Someone commented on the column sharing something that said nurses are heroes. In the column, I didn’t devalue their roles. I responded to the comment saying I never said they weren’t heroes. I believe what they are doing is heroic.

People tend to seek the things they don’t like about something and highlight it instead of listening to the overall message, commonly known as self-serving bias. That’s what happened there with the comment. Most of the questions I faced, I could pull a direct quote from my column proving otherwise.

As the saying goes…

If you can’t handle the heat, stay out of the kitchen. I feel that same way when someone is willing to state an opinion. You have the right to say it, others have the right to question it, embrace it or factually rip it apart.

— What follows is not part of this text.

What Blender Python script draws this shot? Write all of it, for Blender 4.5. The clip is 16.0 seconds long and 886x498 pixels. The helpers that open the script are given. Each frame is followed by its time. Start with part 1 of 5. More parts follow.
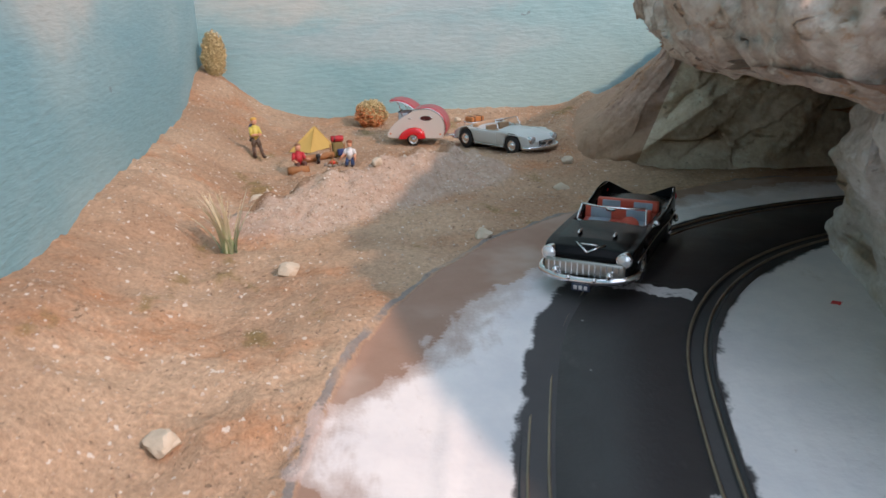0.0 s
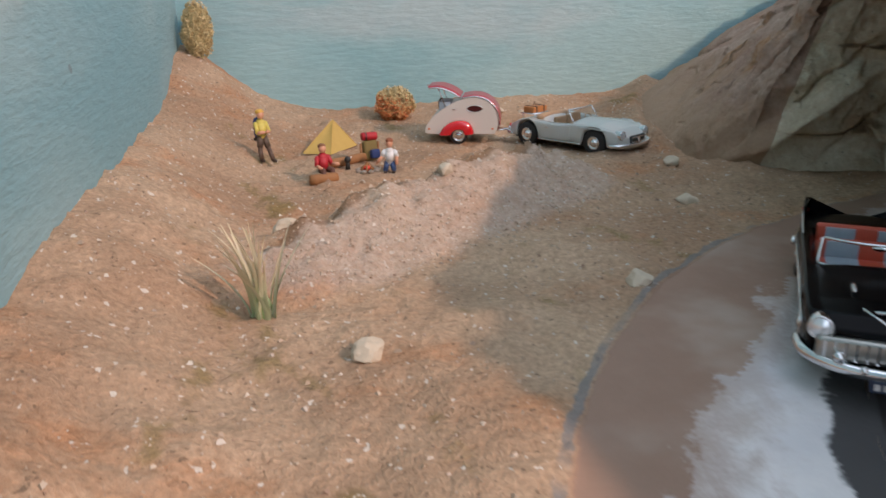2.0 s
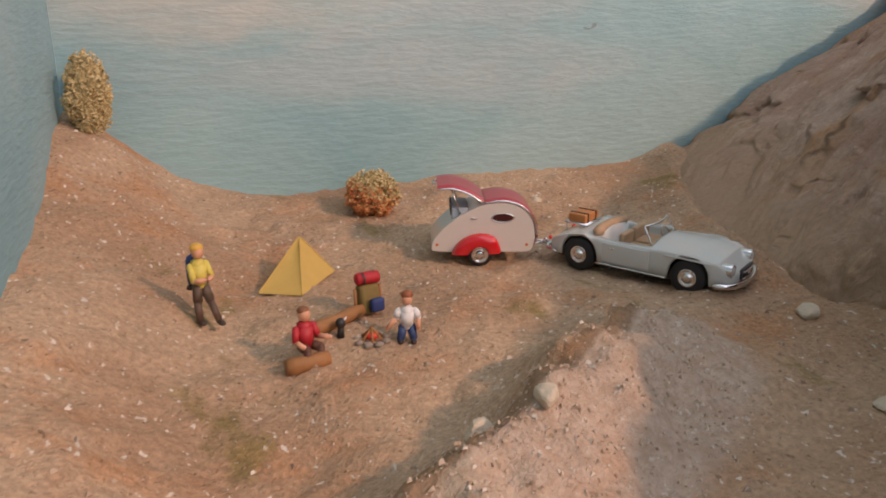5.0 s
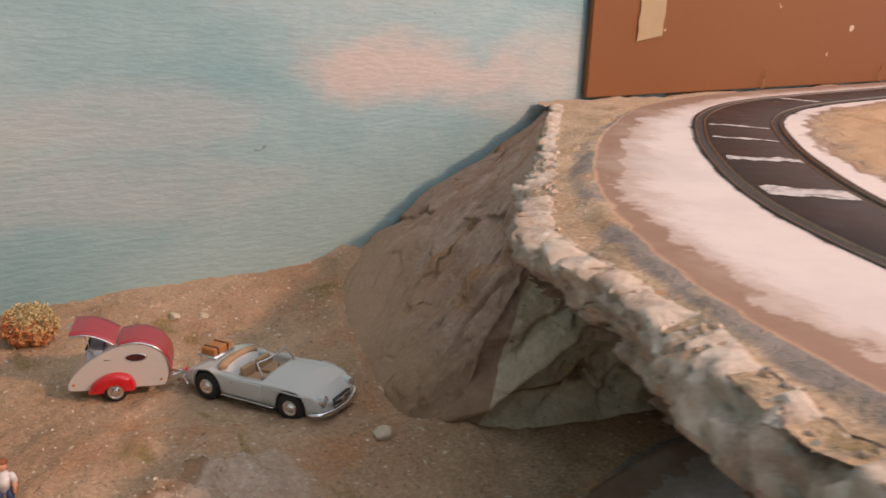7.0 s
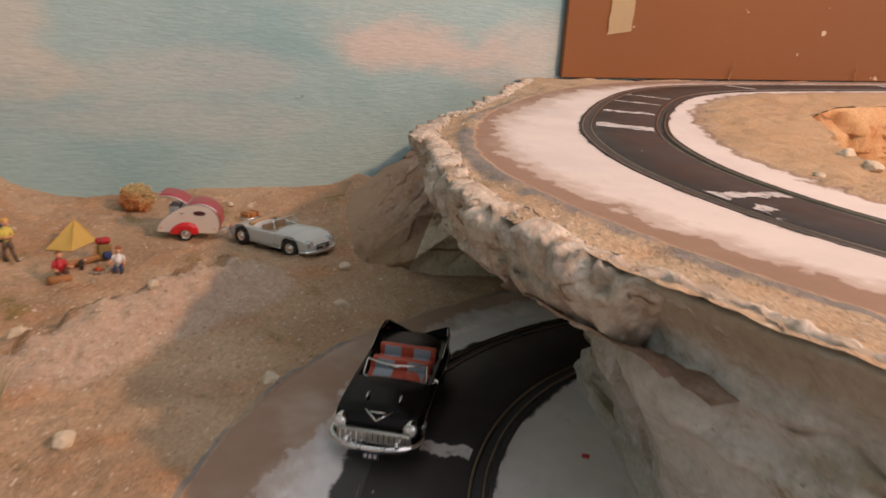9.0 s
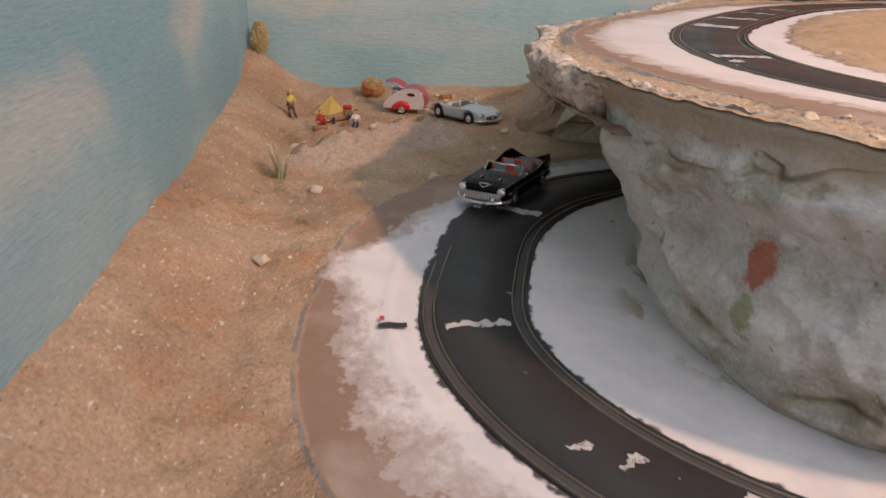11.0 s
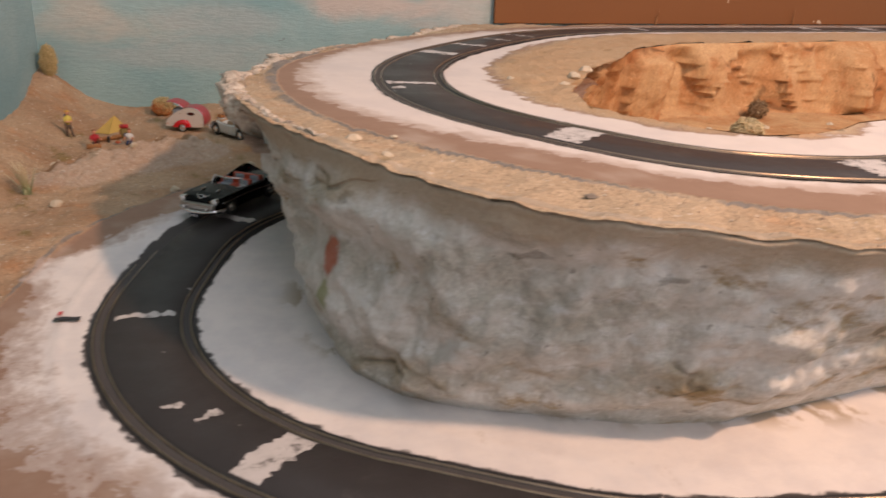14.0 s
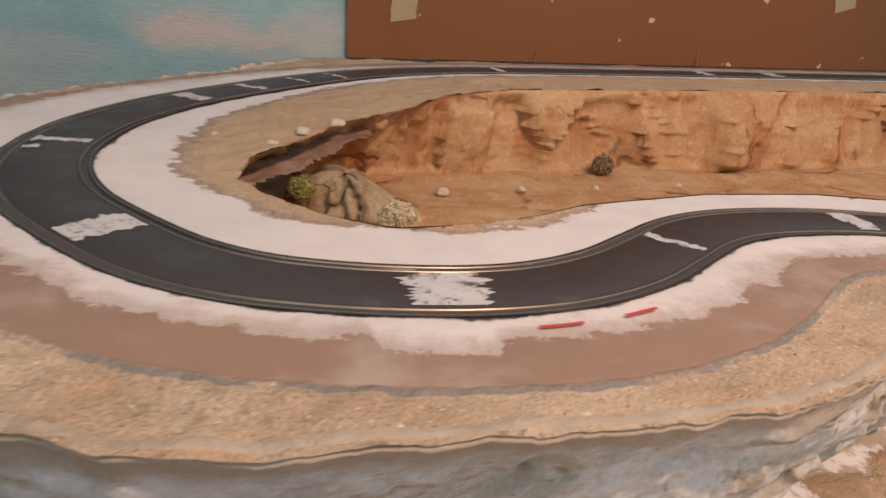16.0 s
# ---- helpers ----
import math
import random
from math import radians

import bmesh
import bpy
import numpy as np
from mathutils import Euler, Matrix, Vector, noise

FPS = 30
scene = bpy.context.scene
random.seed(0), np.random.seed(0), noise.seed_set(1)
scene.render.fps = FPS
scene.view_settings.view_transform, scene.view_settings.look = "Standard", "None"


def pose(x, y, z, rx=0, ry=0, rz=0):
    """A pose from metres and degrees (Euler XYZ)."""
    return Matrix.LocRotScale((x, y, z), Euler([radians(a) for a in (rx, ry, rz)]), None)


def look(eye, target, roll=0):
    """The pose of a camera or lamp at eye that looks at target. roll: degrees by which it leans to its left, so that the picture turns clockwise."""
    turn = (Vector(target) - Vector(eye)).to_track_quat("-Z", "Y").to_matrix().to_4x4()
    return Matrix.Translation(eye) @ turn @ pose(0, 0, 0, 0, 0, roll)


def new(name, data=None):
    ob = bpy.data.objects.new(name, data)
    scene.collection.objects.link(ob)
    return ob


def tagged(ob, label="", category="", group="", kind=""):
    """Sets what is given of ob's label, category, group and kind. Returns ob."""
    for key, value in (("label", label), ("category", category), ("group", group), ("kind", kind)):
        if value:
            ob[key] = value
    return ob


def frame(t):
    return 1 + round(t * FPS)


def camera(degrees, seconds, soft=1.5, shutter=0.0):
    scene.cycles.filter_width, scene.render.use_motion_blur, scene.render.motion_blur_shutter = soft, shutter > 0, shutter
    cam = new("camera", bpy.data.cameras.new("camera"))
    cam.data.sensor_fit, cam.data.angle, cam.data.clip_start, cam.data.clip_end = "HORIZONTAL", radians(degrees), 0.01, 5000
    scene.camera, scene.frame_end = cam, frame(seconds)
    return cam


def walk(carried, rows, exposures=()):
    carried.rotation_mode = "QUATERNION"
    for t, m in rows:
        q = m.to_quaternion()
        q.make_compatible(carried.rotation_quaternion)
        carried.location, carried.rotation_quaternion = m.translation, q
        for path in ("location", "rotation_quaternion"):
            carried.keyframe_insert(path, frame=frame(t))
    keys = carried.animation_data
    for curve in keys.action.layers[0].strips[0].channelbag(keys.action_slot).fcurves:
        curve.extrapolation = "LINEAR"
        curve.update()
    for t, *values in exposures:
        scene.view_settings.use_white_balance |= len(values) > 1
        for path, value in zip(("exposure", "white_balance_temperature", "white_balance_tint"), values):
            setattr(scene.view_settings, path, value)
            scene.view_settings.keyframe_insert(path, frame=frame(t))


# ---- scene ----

I don’t consider myself an expert on anything because there are always people who know more about any subject matter than I do. We also live in a world full of information that is easily accessible to us all. Someone out there likely does their homework more than I do. But I do my best to make sure I have the leg up, always. I want to be as informed on a variety of topics as much as I possibly can.

To all those who follow my blog regularly, comment on the content and even suggest topics from time to time, I appreciate you. I treat this like my own personal diary and it’s nice to meet new people or rekindle old friendships along the way. That quite honestly is the greatest part about having a blog and writing.

I am able to connect with so many people through sports, politics, wrestling, movies or my dad posts. Some agree with me, some don’t. That is awesome to me.

For those who disagree with me on any topic, I hope this gives you a better idea of who I am and the reasoning behind my personality. If it doesn’t or you don’t like me, that’s ok too. You’re certainly not the first. You won’t be the last.

For those who may not agree with me and voice how and why respectfully, I thank you for offering a different perspective and your thoughts.

Conflict can be uncomfortable, but I believe in facing the uncomfortable. That starts with building relationships with people who think differently than you.